Moving into adult education
He started off working for a housing association in Toxteth, Liverpool, and then moved across to work with housing cooperatives. After a while, he realised he was actually working in adult education: supporting tenants with rent, maintenance and training. Keen to broaden his horizons, and having been bit by the lifelong learning bug, Hughes moved to Perth, Australia, and worked as an adult educator in a range of community development roles.
In 1997, Hughes was inspired by David Blunkett’s Learning Age Green Paper: “It described lifelong learning in a way that just excited me” - and he returned home determined to be a part of it.
For the next 20 years, Hughes carved a career with FE and skills at its heart: roles at Nottingham Council and the Local Skills Council were followed by the Education and Skills Funding Agency and the Learning and Work Institute. And in 2016, Hughes was named the Association of Colleges’ new chief executive.
Fighting colleges’ corner
It’s a role that has historically required frequent shouting of “And what about colleges?” when announcements about schools and universities have been made by the government. And finally, it seems the message has got through.
Hughes is clear: the opportunity that the new bill presents must not be taken for granted. When thinking about the biggest regrets in his career, the Learning Age Green Paper is one of them. Not for its content, but for the lack of action taken.
“The vision in that was very similar to the vision of lifelong learning now. And yet we’ve had 20 years of not moving forward, but going backwards,” he says. “The regret is that there were opportunities which we just missed and we lost and millions of people could have had so many more opportunities to learn if the whole education system, politicians and officials had got it right. Now, with the skills bill, we’ve got another chance: we cannot miss this opportunity.”
And although the skills bill brings about a lot of reform for the sector, there’s still more that needs to change, says Hughes.
“I really do love colleges and they’ve been amazing in the last year: look at the shift to online learning, and initiatives like FE Food Bank Friday. They’ve supported the NHS by opening up training facilities to staff, and produced PPE [personal protective equipment] where there have been shortages. They’ve just quietly got on with it, despite everything they deal with,” he says.
“Colleges still operate in a system that’s dysfunctional that hampers and constrains them. They haven’t got anywhere near enough funding. There’s been a 30 per cent cut in funding in a decade. We have to get the chancellor to restore the funding which has been lost. The IPPR [think tank] suggested if funding carried on at the same level as 10 years ago, it would be £5 billion more a year now than it is.
“[If I was education secretary], I’d get a meeting with [chancellor] Rishi Sunak, and convince him the very best investment he could make would be in the education system at all levels, but particularly around FE and skills, and I would not stop until I could persuade him to do it.”
Under Hughes’ leadership, the Association of Colleges commissioned the Independent Commission for the College of the Future, which set out a vision of what colleges should look like by 2030. For Hughes, the key message is the importance of having colleges at the heart of their communities.

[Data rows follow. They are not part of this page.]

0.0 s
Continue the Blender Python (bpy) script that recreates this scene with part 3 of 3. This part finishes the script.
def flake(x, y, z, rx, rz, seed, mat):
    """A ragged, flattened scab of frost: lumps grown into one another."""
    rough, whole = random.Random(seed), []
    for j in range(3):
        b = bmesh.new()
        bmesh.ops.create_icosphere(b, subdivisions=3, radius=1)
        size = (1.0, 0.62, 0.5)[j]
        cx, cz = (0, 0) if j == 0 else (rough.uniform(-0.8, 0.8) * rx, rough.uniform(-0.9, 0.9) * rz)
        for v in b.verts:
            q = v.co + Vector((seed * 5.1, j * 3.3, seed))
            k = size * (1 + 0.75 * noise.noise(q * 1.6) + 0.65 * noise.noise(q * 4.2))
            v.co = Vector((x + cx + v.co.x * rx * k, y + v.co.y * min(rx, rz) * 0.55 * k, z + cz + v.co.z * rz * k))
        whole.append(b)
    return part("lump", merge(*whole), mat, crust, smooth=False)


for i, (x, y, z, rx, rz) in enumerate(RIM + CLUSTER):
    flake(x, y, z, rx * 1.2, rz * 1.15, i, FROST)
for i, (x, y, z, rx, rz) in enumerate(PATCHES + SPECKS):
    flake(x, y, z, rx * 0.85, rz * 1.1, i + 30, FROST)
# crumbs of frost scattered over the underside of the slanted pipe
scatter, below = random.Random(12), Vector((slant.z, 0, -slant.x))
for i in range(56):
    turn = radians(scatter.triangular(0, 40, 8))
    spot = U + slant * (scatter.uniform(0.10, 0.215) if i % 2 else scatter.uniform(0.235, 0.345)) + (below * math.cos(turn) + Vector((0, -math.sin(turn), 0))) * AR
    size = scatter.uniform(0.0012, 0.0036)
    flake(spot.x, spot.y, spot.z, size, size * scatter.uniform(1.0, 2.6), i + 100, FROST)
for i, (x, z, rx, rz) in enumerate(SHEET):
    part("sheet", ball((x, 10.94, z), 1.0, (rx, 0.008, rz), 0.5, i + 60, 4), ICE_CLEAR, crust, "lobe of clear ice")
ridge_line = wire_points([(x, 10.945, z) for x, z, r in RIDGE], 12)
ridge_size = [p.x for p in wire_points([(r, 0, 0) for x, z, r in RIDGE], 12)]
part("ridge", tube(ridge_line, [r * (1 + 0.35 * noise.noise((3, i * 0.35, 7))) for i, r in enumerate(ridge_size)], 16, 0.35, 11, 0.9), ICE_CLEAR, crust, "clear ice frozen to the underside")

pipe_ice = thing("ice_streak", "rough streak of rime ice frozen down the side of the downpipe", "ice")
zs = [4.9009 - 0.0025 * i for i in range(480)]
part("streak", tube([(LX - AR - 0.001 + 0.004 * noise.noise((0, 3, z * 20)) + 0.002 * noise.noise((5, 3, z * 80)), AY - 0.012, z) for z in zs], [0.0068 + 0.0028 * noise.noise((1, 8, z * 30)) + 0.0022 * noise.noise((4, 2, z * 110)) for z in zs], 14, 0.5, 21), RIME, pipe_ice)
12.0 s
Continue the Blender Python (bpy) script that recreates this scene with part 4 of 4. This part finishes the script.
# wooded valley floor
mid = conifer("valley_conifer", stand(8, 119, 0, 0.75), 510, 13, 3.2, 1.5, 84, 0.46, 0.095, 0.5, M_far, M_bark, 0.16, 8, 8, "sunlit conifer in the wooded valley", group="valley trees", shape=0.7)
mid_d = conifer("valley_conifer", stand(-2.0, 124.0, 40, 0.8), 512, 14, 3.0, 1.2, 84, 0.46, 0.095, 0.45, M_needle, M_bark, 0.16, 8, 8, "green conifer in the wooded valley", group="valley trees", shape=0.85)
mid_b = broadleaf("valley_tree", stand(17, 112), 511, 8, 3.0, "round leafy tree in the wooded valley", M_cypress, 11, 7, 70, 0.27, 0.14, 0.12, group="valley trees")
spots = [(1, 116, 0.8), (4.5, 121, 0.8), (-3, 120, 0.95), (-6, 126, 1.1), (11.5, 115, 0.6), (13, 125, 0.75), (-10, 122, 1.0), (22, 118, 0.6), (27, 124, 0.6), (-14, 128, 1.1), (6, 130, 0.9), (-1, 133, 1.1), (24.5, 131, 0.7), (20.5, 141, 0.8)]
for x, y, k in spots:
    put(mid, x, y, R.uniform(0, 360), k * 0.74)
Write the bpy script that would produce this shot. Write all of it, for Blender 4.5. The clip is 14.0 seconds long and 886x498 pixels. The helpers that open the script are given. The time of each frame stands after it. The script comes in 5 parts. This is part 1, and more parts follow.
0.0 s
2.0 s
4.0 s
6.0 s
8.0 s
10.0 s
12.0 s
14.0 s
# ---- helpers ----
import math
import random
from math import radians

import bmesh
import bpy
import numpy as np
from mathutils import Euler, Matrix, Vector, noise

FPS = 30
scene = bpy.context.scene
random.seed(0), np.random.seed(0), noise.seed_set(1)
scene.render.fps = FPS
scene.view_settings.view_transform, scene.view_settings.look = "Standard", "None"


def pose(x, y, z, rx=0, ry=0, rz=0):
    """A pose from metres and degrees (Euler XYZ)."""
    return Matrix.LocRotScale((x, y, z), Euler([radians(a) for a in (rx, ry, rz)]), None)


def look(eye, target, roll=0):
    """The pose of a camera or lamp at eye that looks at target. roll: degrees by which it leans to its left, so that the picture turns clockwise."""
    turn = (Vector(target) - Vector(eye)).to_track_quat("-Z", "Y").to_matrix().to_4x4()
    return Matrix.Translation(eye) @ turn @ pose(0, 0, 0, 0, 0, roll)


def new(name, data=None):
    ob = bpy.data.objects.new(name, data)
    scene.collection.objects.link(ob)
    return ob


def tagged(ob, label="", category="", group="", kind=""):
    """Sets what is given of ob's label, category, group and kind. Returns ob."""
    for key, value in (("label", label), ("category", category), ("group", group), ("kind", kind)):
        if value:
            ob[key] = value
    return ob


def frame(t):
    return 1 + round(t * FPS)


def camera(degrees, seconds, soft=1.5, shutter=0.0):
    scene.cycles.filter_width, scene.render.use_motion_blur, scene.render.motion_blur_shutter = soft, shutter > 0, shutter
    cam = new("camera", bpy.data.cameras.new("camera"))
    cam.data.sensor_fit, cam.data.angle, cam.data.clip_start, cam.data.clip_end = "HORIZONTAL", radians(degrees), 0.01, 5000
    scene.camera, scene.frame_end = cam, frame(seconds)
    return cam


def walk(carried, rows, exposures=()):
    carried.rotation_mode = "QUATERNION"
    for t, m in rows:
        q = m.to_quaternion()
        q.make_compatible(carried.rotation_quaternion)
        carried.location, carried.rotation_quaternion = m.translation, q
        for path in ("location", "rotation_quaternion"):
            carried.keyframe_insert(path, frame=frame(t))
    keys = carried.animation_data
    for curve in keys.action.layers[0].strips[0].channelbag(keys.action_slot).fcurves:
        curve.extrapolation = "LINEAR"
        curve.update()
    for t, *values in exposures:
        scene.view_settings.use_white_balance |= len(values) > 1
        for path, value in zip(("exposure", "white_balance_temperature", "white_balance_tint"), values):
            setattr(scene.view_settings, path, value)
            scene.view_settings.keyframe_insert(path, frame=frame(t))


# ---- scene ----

Putting colleges at the heart of their communities
“Colleges need to be resilient anchor institutions, real community resources: one in which people don’t just go for a year or two but keep going back to. If people are going to work for over 50 years, they will need to continually think about retraining and updating their skills,” he says.
“A college should be a community hub that you attend, and become an alumnus of the college, so the next time you’re considering a career change, you go back, get some advice and brush up on your skills. For example, plumbers now have to start thinking about learning how to instal heat pumps rather than gas boilers, and their local college should be the place they naturally go to for that training.
“The government needs to respect colleges as much as they do schools and universities. We need three key education institutions, linked together in a community, which can help from cradle to grave.”
That respect seems to be within touching distance, and one thing is for sure: when it comes to championing colleges, Hughes will never sit down quietly, and politely clap. He will be on his feet, cheering them on.